Great Lakes(2)

Chapter 1: Introduction

  • Earth's Age and Geological Activity

    • Earth is approximately 4.5 billion years old and is continuously evolving.

    • Geological processes include shifting continents, volcanic eruptions, and glacial movements.

  • Great Lakes Overview

    • The Great Lakes are the largest freshwater expanse on the planet, containing 20% of the world's freshwater.

    • They serve as a vital drinking water source for nearly 10% of the U.S. population.

    • The five lakes are Superior, Michigan, Huron, Erie, and Ontario, with their origins shrouded in mystery, prompting geological investigations.

  • Geological Investigations

    • Geologists explore the landscape for clues about the lakes' formation, including studying salt mines underneath Lake Huron and Michigan.

    • The Niagara Falls plays a significant role in regulating water flow from four of the lakes into Lake Ontario.

  • Salt Deposits as Clues

    • Salt deposits discovered accidentally during oil drilling suggest that there was once a vast ancient sea.

    • The salt's formation is linked to evaporation cycles of this ancient sea, which dried and refilled numerous times over a million years.

    • The mine contains massive amounts of salt, protected by a hard rock layer, preserving the lakes' freshwater.

Chapter 2: The Great Lakes

  • Rock Basin Formation

    • Beneath Lakes Michigan, Huron, and Erie lies a rocky basin composed of specialized rock types.

    • The geology includes dolostone, a harder rock formed from limestone through seawater evaporation, forming steep cliffs around the lakes.

  • Niagara Falls and Geological Time

    • Niagara Falls serves as a profound clue for determining the age of the Great Lakes, generated by erosion processes over time.

    • Early geologist Charles Lyell studied the falls and formulated methods to date geological formations based on observable changes and erosion.

  • Formation Evidence

    • Three lakes share rock layers from the ancient ocean, shaping their basins. The dolostone layer contributes to the falls' unique landscape.

    • The current landscape including Niagara Falls demonstrates the historical geologic transformations.

Chapter 3: Ice Sheet Influence

  • Drumlin Hills as Evidence

    • Drumlin hills indicate glacial activity influenced by large ice masses that shaped the landscape.

    • Geologist John Menzies identifies large drumlin fields, with the same orientation showing they were created by the same glacier force.

  • Glacier Studies in the Alps

    • Swiss glaciers provide insights into how ice shapes landscapes. Massive weight and movement contribute to erosion.

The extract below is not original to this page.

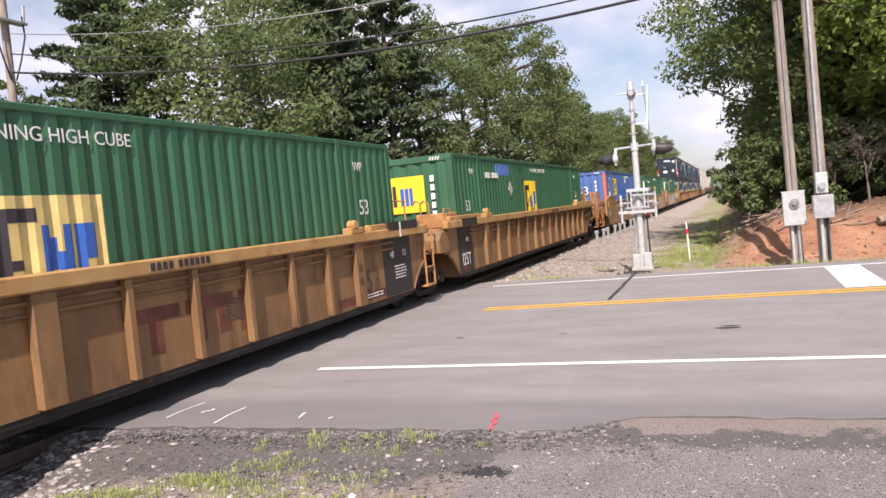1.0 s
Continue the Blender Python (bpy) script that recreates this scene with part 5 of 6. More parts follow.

    • The melting glaciers leave debris, forming drumlins and other geographic features in North America.

    • The evidence implies a powerful ice sheet moved across the Great Lakes area, generating the lakes' significant basins.

Chapter 4: Existing Great Lakes

  • Ancient River Valleys

    • Lake superior and Ontario differ in their formation compared to Lakes Michigan, Huron, and Erie.

    • Pre-glacial river systems established valleys shaped by ancient flows that would later affect the dynamics of glaciation and erosion.

  • Ice Age Impact

    • At least 10 separate ice sheets have been identified in the Great Lakes region, each time altering the landscape.

    • The ice sheet's movements were influenced by the previously existing river valleys.

Chapter 5: Unique Geology of Lake Superior

  • Deep Canyon Discovery

    • Geologists discovered a large canyon under Lake Superior's depths, suggesting intense volcanic activity in its geological past.

    • The basalt rock found in the canyon indicates that the region experienced rifting, leading to the lake's exceptional depth.

  • Formation of Lake Ontario

    • Lake Ontario’s depth and structure are similarly influenced by a distinct volcanic rift that formed after Lake Superior's.

Chapter 6: Melting Ice and Water Levels

  • Post-Ice Age Lakes

    • The lakes evolved as the last ice sheets melted, creating vast water bodies that filled the lakes we now see.

    • Evidence of past larger lakes (Lake Iroquois) suggests the Great Lakes are remnants of more significant historical water bodies.

  • Floods and Water Flow

    • Geological formations, such as subglacial potholes, indicate routes for ancient meltwater to drain through, affecting water levels in the lakes.

Chapter 7: Conclusion

  • Transient Features

    • The Great Lakes, relatively young at 12,000 years, are continuing to change.

    • They represent a significant geological process, impacting regional ecosystems and human communities.

  • Future Predictions

    • Scientists project future changes to the lakes, including potential water level drops and the impact of future ice ages.